The abstractions cannot rest solely upon a moral politics dedicated to protecting the sanctity of Mother Earth. It has to deal in the material and institutional issues of how to organize production and distribution in general, how to confront the realities of global power politics and how to displace the hegemonic powers of capitalism not simply with dispersed, autonomous, localized, and essentially communitarian solutions (apologists for which can be found on both right and left ends of the political spectrum), but with a rather more complex politics that recognizes how environmental and social justice must be sought by a rational ordering of activities at different scales. The reinsertion of the idea of "rational ordering" indicates that such a movement will have no option, as it broadens out from its militant particularist base, but to reclaim for itself a noncoopted and nonperverted version of the theses of ecological modernization. On the one hand that means subsuming the highly geographically differentiated desire for cultural autonomy and dispersion, for the proliferation of tradition and difference within a more global politics, but on the other hand making the quest for environmental and social justice central rather than peripheral concerns.

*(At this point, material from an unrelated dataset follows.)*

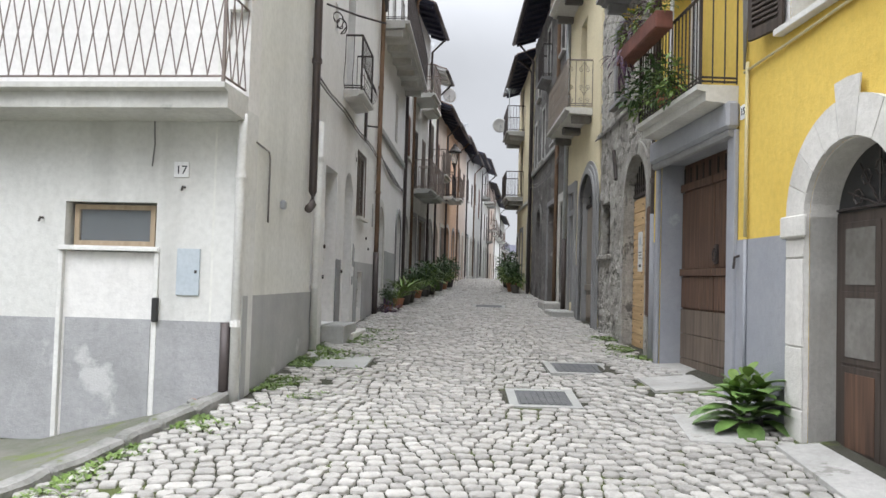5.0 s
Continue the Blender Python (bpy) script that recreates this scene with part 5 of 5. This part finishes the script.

For that to happen, the environmental justice movement has to radicalize the ecological modernization discourse. And that requires confronting the fundamental underlying processes (and their associated power structures, social relations, institutional configurations, discourses, and belief systems) that generate environmental and social injustices. Here, I revert to a key moment in the argument advanced in Social Justice and the City (Harvey, 1973: 136-7): it is vital, when encountering a serious problem, not merely to try to solve the problem in itself but to confront and transform the processes that gave rise to the problem in the first place. Then, as now, the fundamental problem is that of unrelenting capital accumulation and the extraordinary asymmetrics of money and political power that are embedded in that process. Alternative modes of production, consumption, and distribution as well as alternative modes of environmental transformation have to be explored if the discursive spaces of the environmental justice movement and the theses of ecological modernization are to be conjoined in a program of radical political action. This is fundamentally a class project, whether it is exactly called that or not, precisely because it entails a direct challenge to the circulation and accumulation of capital which currently dictates what environmental transformations occur and why.